> [Records supplied]:
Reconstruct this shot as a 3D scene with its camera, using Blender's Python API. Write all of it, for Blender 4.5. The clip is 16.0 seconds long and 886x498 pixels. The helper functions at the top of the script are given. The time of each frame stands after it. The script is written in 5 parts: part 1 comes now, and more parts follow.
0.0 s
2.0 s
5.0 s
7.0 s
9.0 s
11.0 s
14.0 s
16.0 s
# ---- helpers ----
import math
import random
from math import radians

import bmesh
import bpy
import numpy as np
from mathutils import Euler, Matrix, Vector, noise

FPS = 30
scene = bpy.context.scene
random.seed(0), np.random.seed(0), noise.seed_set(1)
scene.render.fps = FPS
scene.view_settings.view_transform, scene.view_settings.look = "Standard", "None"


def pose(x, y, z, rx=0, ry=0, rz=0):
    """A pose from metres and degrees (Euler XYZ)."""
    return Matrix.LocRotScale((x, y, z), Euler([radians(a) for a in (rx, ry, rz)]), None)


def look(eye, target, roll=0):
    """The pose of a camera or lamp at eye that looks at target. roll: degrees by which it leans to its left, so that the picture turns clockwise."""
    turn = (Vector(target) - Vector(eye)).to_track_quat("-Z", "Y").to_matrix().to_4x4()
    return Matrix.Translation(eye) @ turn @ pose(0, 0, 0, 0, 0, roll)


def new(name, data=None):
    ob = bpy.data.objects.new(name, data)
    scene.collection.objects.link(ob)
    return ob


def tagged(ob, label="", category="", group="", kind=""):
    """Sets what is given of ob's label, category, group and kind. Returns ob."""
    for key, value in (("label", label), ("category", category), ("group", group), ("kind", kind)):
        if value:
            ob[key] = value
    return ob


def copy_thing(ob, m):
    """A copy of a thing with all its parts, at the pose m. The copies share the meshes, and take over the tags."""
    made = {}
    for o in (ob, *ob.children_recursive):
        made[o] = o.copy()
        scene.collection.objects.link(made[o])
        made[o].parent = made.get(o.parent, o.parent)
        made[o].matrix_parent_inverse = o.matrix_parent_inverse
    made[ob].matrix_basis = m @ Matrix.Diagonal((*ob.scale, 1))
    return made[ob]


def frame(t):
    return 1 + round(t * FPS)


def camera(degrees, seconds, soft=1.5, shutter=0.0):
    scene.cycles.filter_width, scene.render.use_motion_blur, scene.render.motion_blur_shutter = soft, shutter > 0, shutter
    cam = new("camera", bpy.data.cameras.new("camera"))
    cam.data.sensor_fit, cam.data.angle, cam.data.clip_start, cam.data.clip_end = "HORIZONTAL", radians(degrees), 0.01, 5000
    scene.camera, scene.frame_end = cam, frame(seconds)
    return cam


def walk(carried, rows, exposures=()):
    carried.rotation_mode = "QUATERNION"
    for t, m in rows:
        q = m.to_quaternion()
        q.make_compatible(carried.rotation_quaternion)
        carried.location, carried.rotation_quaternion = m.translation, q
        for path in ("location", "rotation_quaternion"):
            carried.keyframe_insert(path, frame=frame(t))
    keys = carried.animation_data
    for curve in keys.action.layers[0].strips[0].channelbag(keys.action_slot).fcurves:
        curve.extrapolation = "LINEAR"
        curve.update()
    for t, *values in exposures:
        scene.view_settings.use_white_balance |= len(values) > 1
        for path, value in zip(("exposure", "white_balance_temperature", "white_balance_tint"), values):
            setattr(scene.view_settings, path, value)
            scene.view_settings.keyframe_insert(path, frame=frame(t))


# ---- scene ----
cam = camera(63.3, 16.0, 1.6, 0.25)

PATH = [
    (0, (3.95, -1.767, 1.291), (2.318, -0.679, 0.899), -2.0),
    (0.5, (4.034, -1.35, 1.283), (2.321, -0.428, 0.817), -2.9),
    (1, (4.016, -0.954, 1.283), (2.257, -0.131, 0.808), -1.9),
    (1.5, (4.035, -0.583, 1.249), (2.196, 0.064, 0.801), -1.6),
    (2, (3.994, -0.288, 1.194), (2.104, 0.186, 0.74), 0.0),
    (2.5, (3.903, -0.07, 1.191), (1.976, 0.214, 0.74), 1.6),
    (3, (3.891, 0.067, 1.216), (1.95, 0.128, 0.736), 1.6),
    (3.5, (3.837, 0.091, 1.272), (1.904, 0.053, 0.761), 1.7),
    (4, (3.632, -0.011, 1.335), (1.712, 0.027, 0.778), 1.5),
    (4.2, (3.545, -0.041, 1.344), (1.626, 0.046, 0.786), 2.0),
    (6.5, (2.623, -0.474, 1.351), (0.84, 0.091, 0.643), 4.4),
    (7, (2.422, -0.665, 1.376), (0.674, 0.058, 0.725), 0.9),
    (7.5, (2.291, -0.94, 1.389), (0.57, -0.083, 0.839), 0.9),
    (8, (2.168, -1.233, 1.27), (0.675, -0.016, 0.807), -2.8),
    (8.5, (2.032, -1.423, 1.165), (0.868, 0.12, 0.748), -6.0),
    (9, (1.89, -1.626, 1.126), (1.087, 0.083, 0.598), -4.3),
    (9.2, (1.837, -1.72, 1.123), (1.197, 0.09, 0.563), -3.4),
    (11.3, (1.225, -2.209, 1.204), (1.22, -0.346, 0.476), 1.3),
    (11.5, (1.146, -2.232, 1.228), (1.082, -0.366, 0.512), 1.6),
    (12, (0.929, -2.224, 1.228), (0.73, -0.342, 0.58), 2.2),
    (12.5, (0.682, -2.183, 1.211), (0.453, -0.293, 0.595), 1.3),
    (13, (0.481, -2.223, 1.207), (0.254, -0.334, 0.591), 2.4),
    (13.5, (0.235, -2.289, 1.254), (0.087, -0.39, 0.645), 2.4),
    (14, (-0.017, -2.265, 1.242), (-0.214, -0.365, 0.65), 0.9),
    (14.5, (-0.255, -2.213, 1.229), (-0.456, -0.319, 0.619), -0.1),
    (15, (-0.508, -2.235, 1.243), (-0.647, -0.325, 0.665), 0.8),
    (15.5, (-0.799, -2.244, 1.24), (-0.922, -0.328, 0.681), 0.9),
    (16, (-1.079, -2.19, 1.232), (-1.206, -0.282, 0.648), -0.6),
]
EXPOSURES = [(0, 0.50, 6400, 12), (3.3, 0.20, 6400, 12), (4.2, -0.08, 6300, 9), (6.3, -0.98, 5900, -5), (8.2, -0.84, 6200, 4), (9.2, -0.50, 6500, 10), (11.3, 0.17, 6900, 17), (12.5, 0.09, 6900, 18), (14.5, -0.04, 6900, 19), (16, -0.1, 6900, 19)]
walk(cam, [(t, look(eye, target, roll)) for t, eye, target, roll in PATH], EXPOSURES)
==
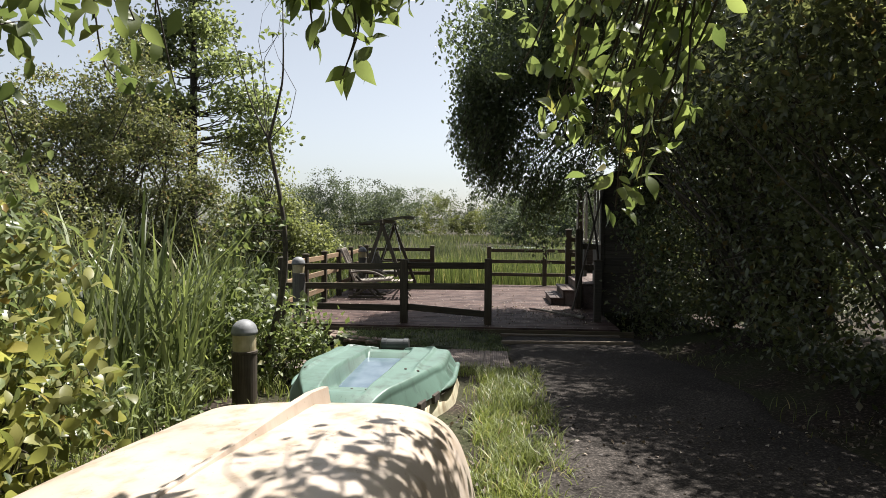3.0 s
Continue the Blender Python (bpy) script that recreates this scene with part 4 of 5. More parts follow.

> [Directive]:
Only the lines running from the line with "for key, value" through the line with "scene.collection.objects.link(made[o])" should be repeated, exactly and with both ends kept.

> [Result of the exercise]:
    for key, value in (("label", label), ("category", category), ("group", group), ("kind", kind)):
        if value:
            ob[key] = value
    return ob


def copy_thing(ob, m):
    """A copy of a thing with all its parts, at the pose m. The copies share the meshes, and take over the tags."""
    made = {}
    for o in (ob, *ob.children_recursive):
        made[o] = o.copy()
        scene.collection.objects.link(made[o])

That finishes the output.